Another objection I received, although it was from someone involved with continuing ed which at that time mandated Blackboard, not some one who was faculty, was that blogs have no secure way to deliver grades, i.e., no functional grade book that is private. I pointed out then that I never used the grade book in Blackboard and kept my own spreadsheet, noting that students received grades (and comments!) on assessed work already and university students should have the mathematical smarts to computer their own grades. The reply was basically, but they LIKE it, it being the grade book. I do not doubt that. In the end, I guess I was okay with pushing the responsibility for keeping a running tally back onto the student. Ultimately, correctly calculating semester grades is always your responsibility as instructor, and I did not trust the Blackboard grade book, which had a lot of potential even then for error by well-meaning but math-impared writing instructors. As a past composition director, I had an inside view of just how badly the Blackboard grade book can misfire due to instructors not setting it up well. Grades are important. I like a simple spreadsheet that I keep in more than one place in case of catastrophe. You may feel differently.
Yet another objection to using a blog for digital classroom space is that it is inadequate for securing classroom materials. Let’s unpack that idea a bit. First, not all instructors feel that their classroom materials (assignment sheets, links) need to be “secured.” They are not only comfortable with sharing materials, they have an ethical imperative to share materials with those newer to teaching writing. For example, if someone lifts my Writing I textual Analysis assignment from my teaching space and does not give credit where credit is due (I use Creative Commons non-commercial attribution share-alike licensing), It is really no different from the person who does the same with the version of my analysis assignment that was published as “Textual Analysis.” in Marcy Carbajal Van Horn’s Teaching with Hacker Handbooks (Boston: Bedford/St. Martin’s, 2010. 4 pages, 840 words). However, ethical teachers share and ethical teachers cite. When I use an assignment originated by someone else, even when I significantly tailor the assignment, I add under the assignment title, “Based on an assignment originated by Chris Fabulous.” I think most instructors do that, or do it once the implications are pointed out to them.
So, how much you reveal about assignments online is up to you. My openness quotient is admittedly high. If you use the sidebars of the blog to link to other spaces, one of those spaces could be for materials. It looks like I could also do a post on how to use the cloud in writing classes, and if I do, I will link it here. Ultimately, how locked down your materials are depends on you.
At the same time, I am advocating a bit here for more openness and less of the locked-down lockbox metaphor for online education. Just writing this makes me more aware of just what I have given up by defaulting to password protected in Moodle. Don’t get me wrong, I still love Moodle and prefer it to past teaching solutions. SInce I am comfortable with paying for my own server space and having my own domain, Moodle was more than feasible.
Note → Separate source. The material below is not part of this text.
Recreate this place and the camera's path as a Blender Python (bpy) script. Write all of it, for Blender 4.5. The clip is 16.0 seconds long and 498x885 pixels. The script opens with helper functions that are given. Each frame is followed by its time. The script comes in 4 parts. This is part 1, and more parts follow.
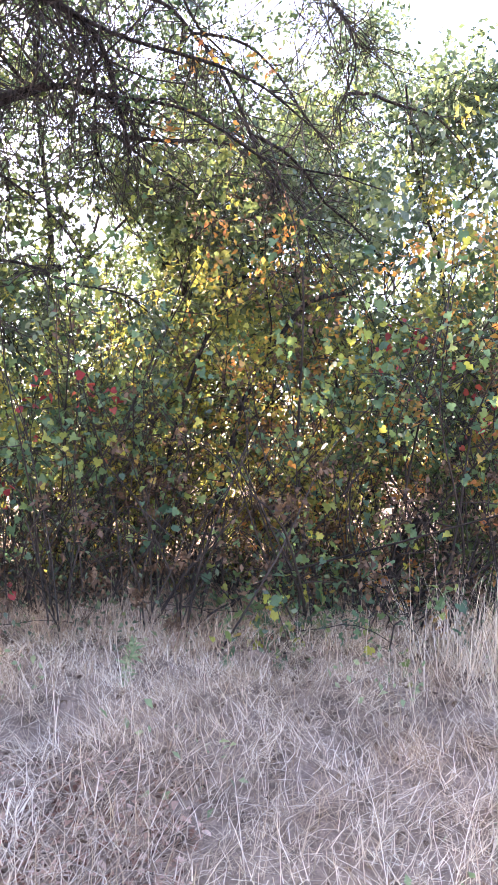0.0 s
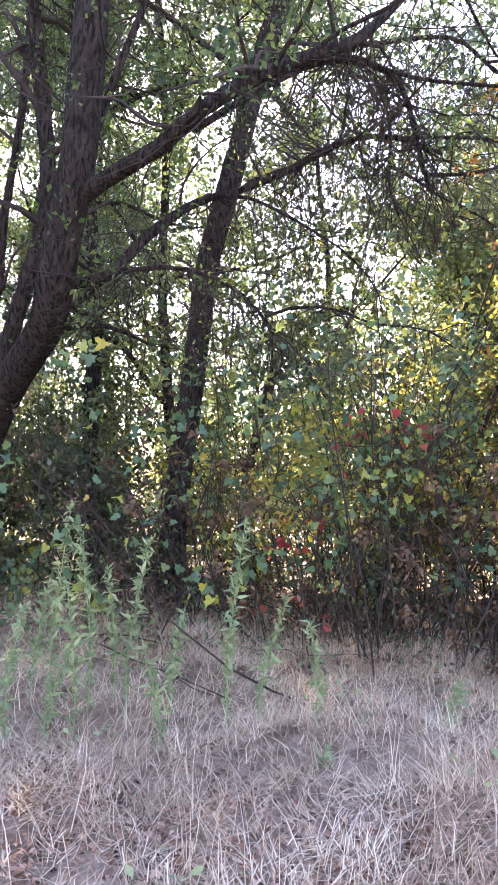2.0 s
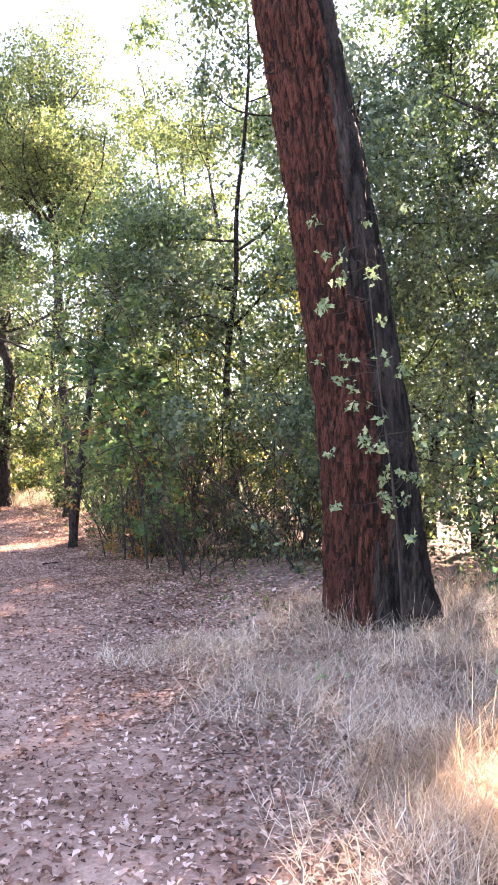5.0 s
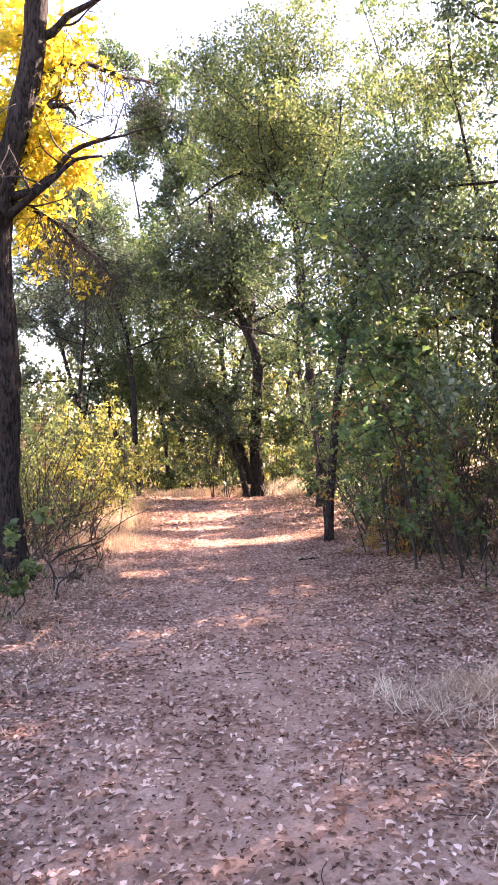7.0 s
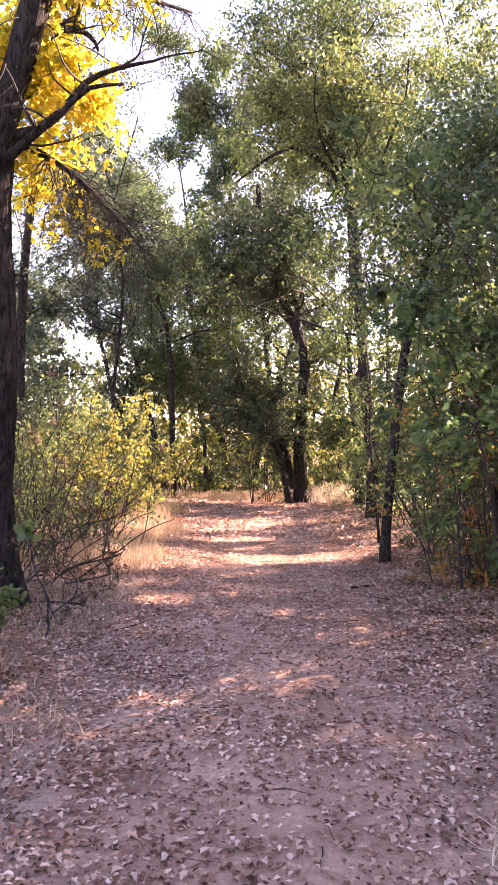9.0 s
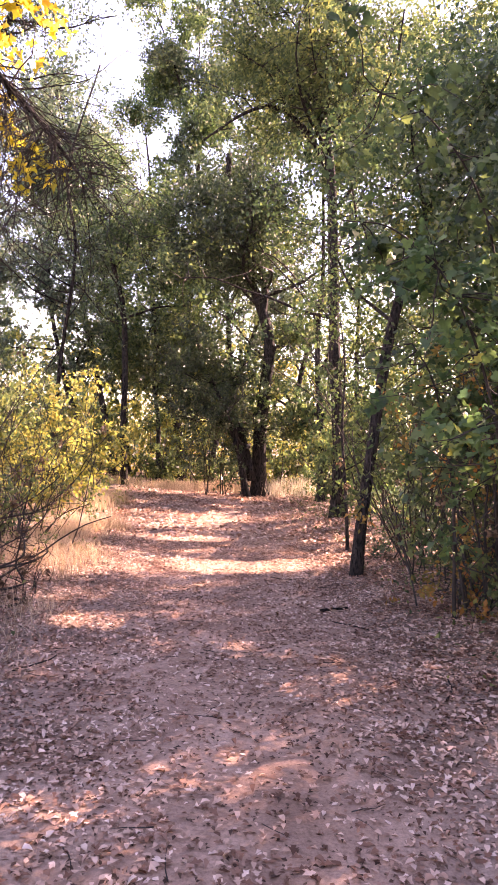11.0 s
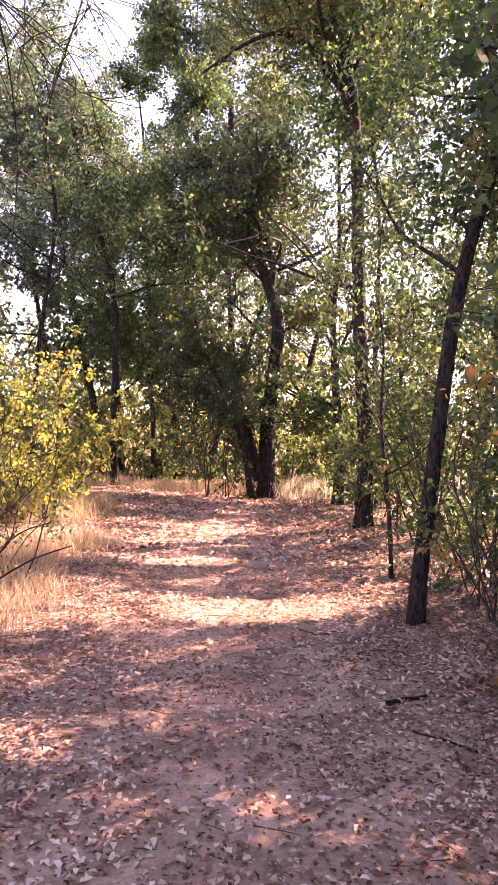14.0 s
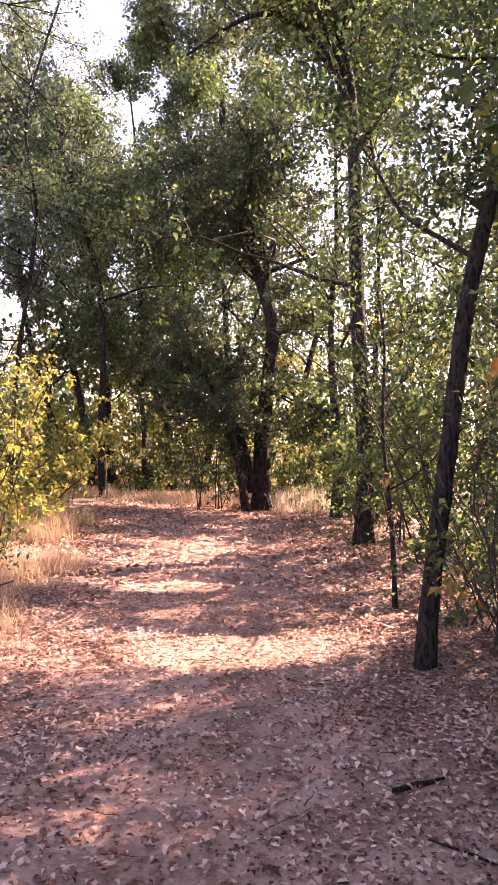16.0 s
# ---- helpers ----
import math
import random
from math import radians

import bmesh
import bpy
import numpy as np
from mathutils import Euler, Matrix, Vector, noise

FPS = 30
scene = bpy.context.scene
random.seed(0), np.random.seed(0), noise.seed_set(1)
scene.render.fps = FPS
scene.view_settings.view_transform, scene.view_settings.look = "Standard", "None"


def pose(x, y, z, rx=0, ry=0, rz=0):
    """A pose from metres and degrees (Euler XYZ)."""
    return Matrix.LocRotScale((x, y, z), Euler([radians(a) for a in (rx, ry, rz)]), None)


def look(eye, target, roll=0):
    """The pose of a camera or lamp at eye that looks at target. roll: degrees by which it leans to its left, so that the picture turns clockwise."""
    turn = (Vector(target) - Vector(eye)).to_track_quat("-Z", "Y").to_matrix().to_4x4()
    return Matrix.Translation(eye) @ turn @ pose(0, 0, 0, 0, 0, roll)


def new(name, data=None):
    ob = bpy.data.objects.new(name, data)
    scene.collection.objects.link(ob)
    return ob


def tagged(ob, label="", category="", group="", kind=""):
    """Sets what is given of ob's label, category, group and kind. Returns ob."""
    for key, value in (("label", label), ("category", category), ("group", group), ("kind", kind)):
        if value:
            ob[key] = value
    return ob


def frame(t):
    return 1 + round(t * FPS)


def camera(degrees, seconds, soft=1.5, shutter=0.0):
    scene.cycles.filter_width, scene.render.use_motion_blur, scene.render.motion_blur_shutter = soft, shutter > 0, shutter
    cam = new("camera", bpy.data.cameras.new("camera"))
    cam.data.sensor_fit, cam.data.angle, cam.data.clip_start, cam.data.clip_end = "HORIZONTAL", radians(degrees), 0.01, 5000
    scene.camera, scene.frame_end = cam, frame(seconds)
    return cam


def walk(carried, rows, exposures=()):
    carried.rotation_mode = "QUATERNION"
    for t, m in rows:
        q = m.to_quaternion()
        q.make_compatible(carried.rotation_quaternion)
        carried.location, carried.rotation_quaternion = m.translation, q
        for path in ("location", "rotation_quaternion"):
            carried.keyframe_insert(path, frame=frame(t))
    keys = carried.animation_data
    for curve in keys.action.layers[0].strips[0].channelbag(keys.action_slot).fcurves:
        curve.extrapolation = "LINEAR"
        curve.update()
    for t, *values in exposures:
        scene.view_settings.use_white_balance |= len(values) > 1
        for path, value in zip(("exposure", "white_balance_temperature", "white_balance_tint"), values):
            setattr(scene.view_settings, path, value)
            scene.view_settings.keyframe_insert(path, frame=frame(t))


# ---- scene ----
cam = camera(38.6, 16.0)
PATH = [
    (0, (0.457, -3.637, 1.494), (2.457, -3.623, 1.526), 1.9),
    (0.5, (0.441, -3.56, 1.513), (2.432, -3.372, 1.561), 2.1),
    (1, (0.42, -3.462, 1.509), (2.387, -3.106, 1.577), 2.3),
    (1.5, (0.392, -3.38, 1.508), (2.317, -2.845, 1.594), 2.2),
    (2, (0.372, -3.308, 1.497), (2.238, -2.594, 1.6), 2.1),
    (2.5, (0.347, -3.236, 1.497), (2.135, -2.347, 1.605), 2.0),
    (3, (0.328, -3.195, 1.495), (1.989, -2.086, 1.595), 1.9),
    (3.5, (0.295, -3.143, 1.504), (1.776, -1.802, 1.587), 1.4),
    (4, (0.293, -3.064, 1.503), (1.543, -1.504, 1.571), 0.7),
    (4.5, (0.343, -2.858, 1.482), (1.347, -1.13, 1.546), 0.2),
    (5, (0.406, -2.593, 1.479), (1.175, -0.747, 1.53), 0.1),
    (5.2, (0.4, -2.48, 1.47), (1.083, -0.601, 1.513), 0.1),
    (7.3, (0.54, -1.187, 1.445), (0.582, 0.812, 1.476), -2.3),
    (7.5, (0.525, -1.039, 1.464), (0.534, 0.961, 1.503), -2.3),
    (8, (0.574, -0.682, 1.451), (0.538, 1.317, 1.497), -2.0),
    (8.5, (0.641, -0.293, 1.487), (0.599, 1.706, 1.53), -1.3),
    (9, (0.58, 0.123, 1.467), (0.562, 2.122, 1.498), -0.4),
    (9.5, (0.569, 0.492, 1.474), (0.594, 2.492, 1.495), 0.6),
    (9.7, (0.593, 0.676, 1.474), (0.637, 2.676, 1.49), 0.9),
    (11.8, (0.531, 2.068, 1.501), (0.65, 4.064, 1.5), 2.4),
    (12, (0.501, 2.234, 1.512), (0.627, 4.23, 1.514), 2.3),
    (12.5, (0.503, 2.614, 1.497), (0.649, 4.608, 1.494), 2.3),
    (13, (0.575, 3.039, 1.506), (0.731, 5.033, 1.494), 2.3),
    (13.5, (0.567, 3.453, 1.485), (0.707, 5.448, 1.47), 2.2),
    (14, (0.556, 3.826, 1.504), (0.659, 5.824, 1.486), 2.1),
    (14.5, (0.607, 4.231, 1.514), (0.657, 6.23, 1.506), 2.1),
    (15, (0.625, 4.51, 1.503), (0.65, 6.509, 1.489), 2.1),
    (15.5, (0.655, 4.739, 1.536), (0.693, 6.739, 1.521), 1.9),
    (16, (0.752, 4.687, 1.534), (0.853, 6.684, 1.539), 1.8),
]
walk(cam, [(t, look(eye, target, roll)) for t, eye, target, roll in PATH],
     exposures=[(0, 3.3, 7400, 36), (2.5, 3.3, 7400, 36), (5, 3.3, 7600, 34), (7.5, 2.86, 7900, 43), (9.5, 2.76, 8200, 49), (12, 2.78, 8400, 54), (16.0, 2.46, 8400, 54)])


# ---------------------------------------------------------------- light
SUN_AZ, SUN_EL = radians(54.0), radians(34.0)
SUN_WAY = Vector((math.sin(SUN_AZ) * math.cos(SUN_EL), math.cos(SUN_AZ) * math.cos(SUN_EL), math.sin(SUN_EL)))
world = bpy.data.worlds.new("world")
scene.world = world
world.use_nodes = True
wn = world.node_tree
sky = wn.nodes.new("ShaderNodeTexSky")
sky.sky_type, sky.sun_disc = "NISHITA", False
sky.sun_elevation, sky.sun_rotation = SUN_EL, SUN_AZ
sky.dust_density, sky.air_density = 0.25, 1.1
background = wn.nodes["Background"]
background.inputs["Strength"].default_value = 0.13
wn.links.new(sky.outputs[0], background.inputs["Color"])
sun = new("sun", bpy.data.lights.new("sun", "SUN"))
sun.data.energy, sun.data.angle, sun.data.color = 5.0, radians(0.6), (1.0, 0.9, 0.76)
sun.matrix_world = look(SUN_WAY * 60, (0, 0, 0))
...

I can’t imagine not having my own online space, and choosing not to would make my scholarship far more difficult. I need space to try new things and space to house webtexts in progress so that peer reviewers can easily access them. At the same time, I think I need to look more deeply at the possible settings and see if I can craft a space that is somewhere between all open and all closed
Choosing publicness has unexpected benefits. For example, those who teach more than one section of the same class and do it semester after semester, as is the case for many of my community college colleagues, can then set up one blog for all classes and let the participant level double or triple for workshop. When I did this, I also had students use pseudonyms on the blog, which I think is a good idea that I implemented after reading what Jill Walker Rettberg had to say about pseudonymous vs anonymous vs real name blogging on her blog, jill/txt. She later expanded her thoughts on this in her must-read book, Blogging. For me, using pseudonyms had the unexpected result of longer and more thoughtful feedback given for workshopped drafts. As one student told me in class (and the others agreed), it was far easier to give helpful and accurate feedback to a student who might be in a different class. The little bit of online persona that the pseudonyms gave also added a bit of personality, a bit of fun to the class.
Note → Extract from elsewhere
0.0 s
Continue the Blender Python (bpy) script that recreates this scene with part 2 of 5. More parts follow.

Finally, I chose to use blogs as my central digital classroom space for about ten years (and still do somewhat) because I simply did not like the alternatives. My primary alternative at the time was the 2003 version of Blackboard, which, upon reflection, is not in essentials that different from Blackboard today. It is still an excellent way to lock down education. If education is seen as private and perhaps a bit embarrassing in public, like flatulence, this setup makes sense. Also, if the classroom is seen as all or nothing in terms of privacy, i.e., everything public or everything locked down, this also makes sense. For example, in the past, FERPA has been cited as a reason to not use blogs at all or to at least make then password protected, completely invisible. Some even speculated that students seeing what was in essence each other’s homework in the form of blog posts was illegal disclosure. That view transposed to the face-to-face classroom would mean even allowing students to see each other’s draft for peer review in class, a standard practice, would violate FERPA, and we all know it does not. teacher assessments remain private in both settings. I haven’t heard that objection for a while and sincerely hope it is dead at last, but tropes in education seen to run in cycles, so it may surface again.
Perhaps the dominance of proprietary LMSs like Blackboard has changed how we envision a digital classroom, made us measure all against what I think of as the unwieldy behemouth paradigm. It does not have to be that way. Even when an instructor is teaching a wholly online class, the face-to-face component is still there (video! Skype! An old fashioned phone call!) and there is no need to have every single component and interaction housed in one spot. The advantages of publicness are too great to be cast aside for some overwrought idea of security. I will be taking another look at my Moodle settings and consider some changes for the fall semester. For those of you looking to set up your first digital classroom, whether it is wholly online, blended, or face-to-face, please consider all the options and know that it doesn’t have to be all locked or all open; there is middle ground and you as an instructor need to be the one making the choice, not a default setting on a learning management system.